What this book covers
Part I: Key Concepts for Application Development
Chapter 1, Building and Publishing Your Application, gets your application out to your prospects and customers using packages, AppExchange, and subscriber’s support.
Chapter 2, Leveraging Platform Features, ensures that your application is aligned with the platform features and uses them whenever possible, which is great for productivity when building your application, but—perhaps more importantly—it ensures that your customers are also able to extend and integrate with your application further.
Chapter 3, Application Storage, teaches you how to model your application’s data to make effective use of storage space, which can make a big difference to your customer’s ongoing costs and initial decision making when choosing your application.
Chapter 4, Apex Execution and Separation of Concerns, explains how the platform handles requests and at what point Apex code is invoked. It is important to understand how to design your code for maximum reuse and durability.

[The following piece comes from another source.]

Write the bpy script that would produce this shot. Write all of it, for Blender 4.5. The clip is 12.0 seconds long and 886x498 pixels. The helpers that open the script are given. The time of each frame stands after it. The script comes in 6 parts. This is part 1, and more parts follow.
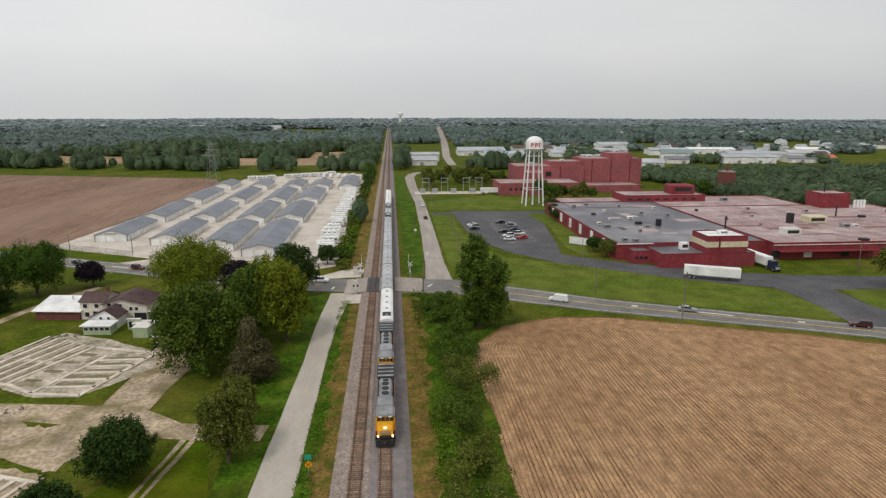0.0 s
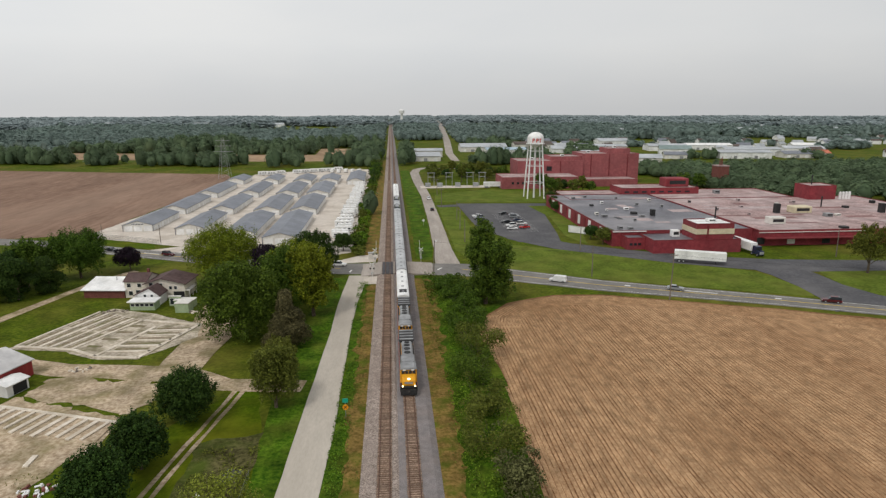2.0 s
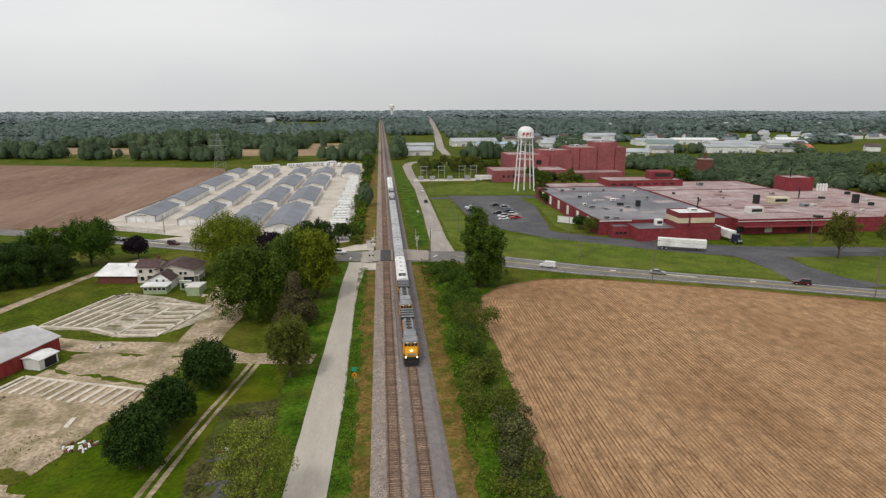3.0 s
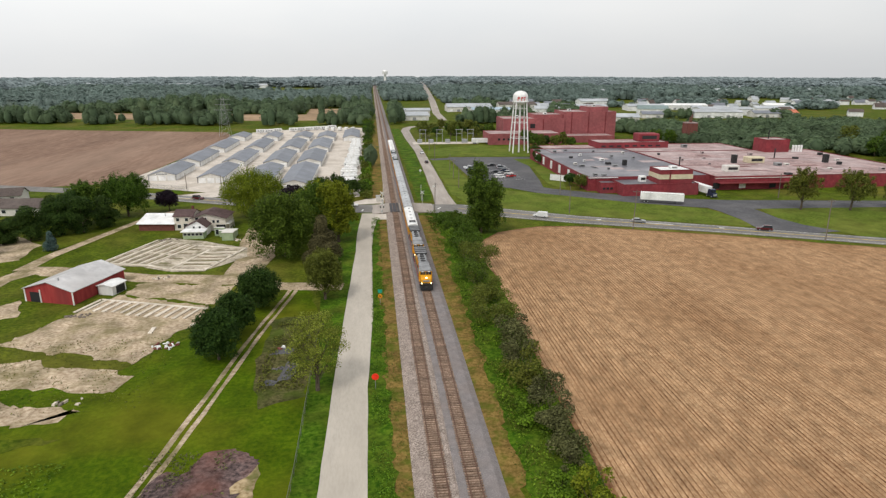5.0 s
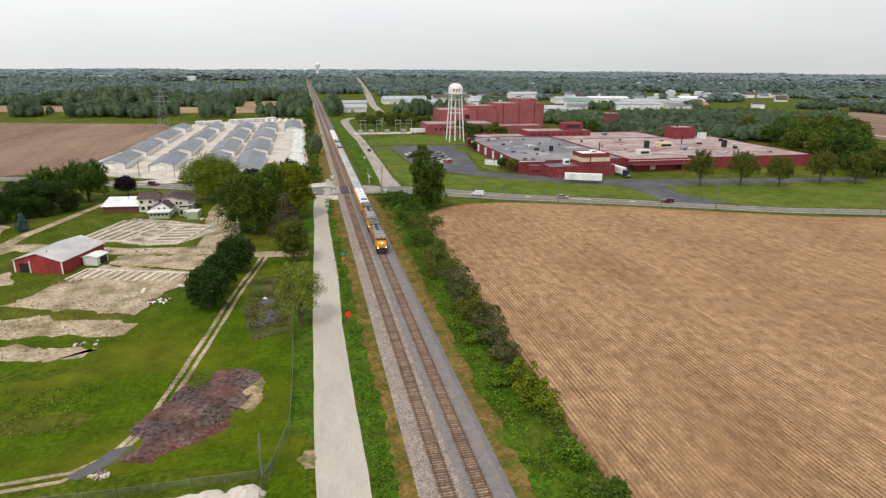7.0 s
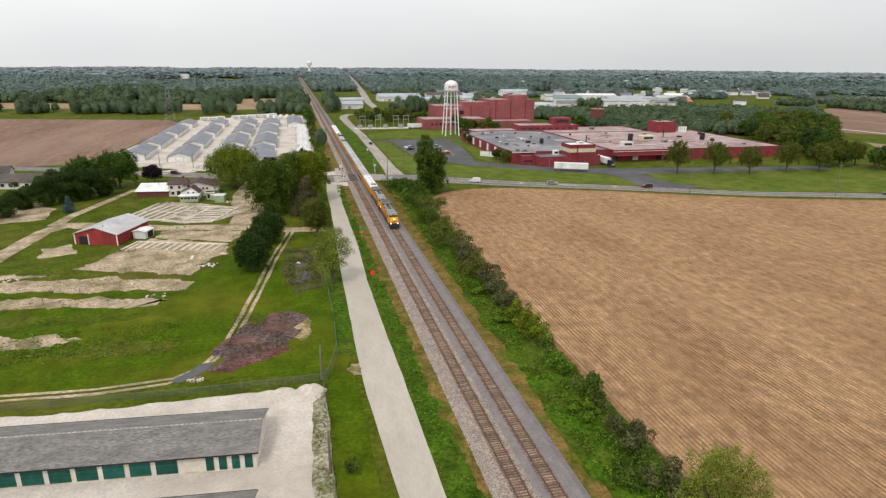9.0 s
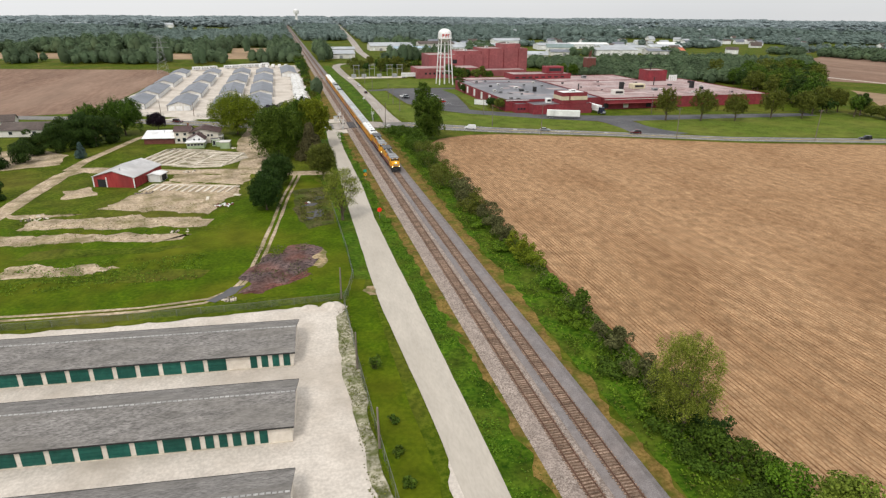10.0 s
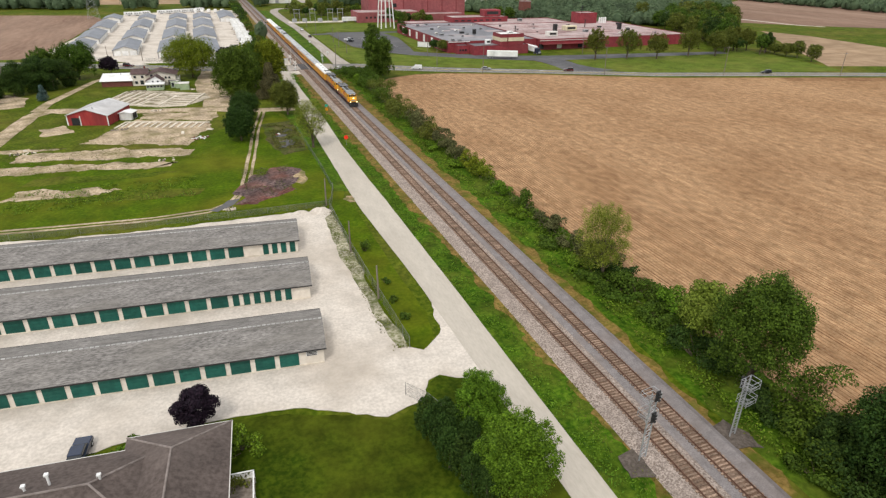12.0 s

Part II: Backend Logic Patterns
Chapter 5, Application Service Layer, focuses on understanding the real heart of your application: how to design it, make it durable, and future proof it around a rapidly evolving platform using Martin Fowler’s Service pattern as a template.
Chapter 6, Application Domain Layer, aligns Apex code typically locked away in Apex Triggers into classes more aligned with the functional purpose and behavior of your objects, using object-orientated programming (OOP) to increase reuse and streamline code and leverage Martin Fowler’s Domain pattern as a template.
Chapter 7, Application Selector Layer, leverages SOQL to make the most out of the query engine, which can make queries complex. Using Martin Fowler’s Mapping pattern as a template, this chapter illustrates a means to encapsulate queries, making them more accessible and reusable, and making their results more predictable and robust across your code base.
Chapter 8, Additional Languages, Compute, and Data Services, explores how to build application backend logic that references the Service layer pattern without using the Apex programming language. This will enable you to use your skills with other languages for application development, which frees you from Apex heap and CPU limits.
Part III: Developing the Frontend
Chapter 9, Building User Interfaces, covers the concerns of an enterprise application user interface with respect to translation, localization, and customization, as well as the pros and cons of the various UI options available in the platform.
Chapter 10, User Interfaces and the Lightning Component Framework, explains the architecture of this modern framework for delivering rich client-device agnostic user experiences, from a basic application through to using component methodology to extend Lightning Experience and Salesforce1 Mobile.
Part IV: Extending, Scaling, and Testing an Application
Chapter 11, Providing Integration and Extensibility, explains how enterprise-scale applications require you to carefully consider integration with existing applications and business needs while looking to the future by designing the application with extensibility in mind.
Chapter 12, Asynchronous Processing and Big Data Volumes, shows that designing an application that processes massive volumes of data, either interactively or asynchronously, requires understanding your customer’s volume requirements and leveraging the latest platform tools and features, such as the query optimizer.
Chapter 13, Unit Testing, explores the differences and benefits of unit testing versus system testing. This aims to help you understand how to apply dependency injection and mocking techniques to write unit tests that cover more code scenarios and run faster. You will also look at leveraging practical examples of using the Apex Stub API with the ApexMocks open source library and testing client logic with the Jest open source library.
Chapter 14, Source Control and Continuous Integration, shows that maintaining a consistent code base across applications of scale requires careful consideration of source control and a planned approach to integration as the application is developed and implemented.
Chapter 15, Integrating with External Services, explores how you and your customers can extend your application securely with services and data hosted outside of the Salesforce Platform, using both code and configuration tools such as Flow.
Chapter 16, Adding AI with Einstein, explores services and features provided by Salesforce in order for you and your customers to add AI and machine learning capabilities to your application and its data.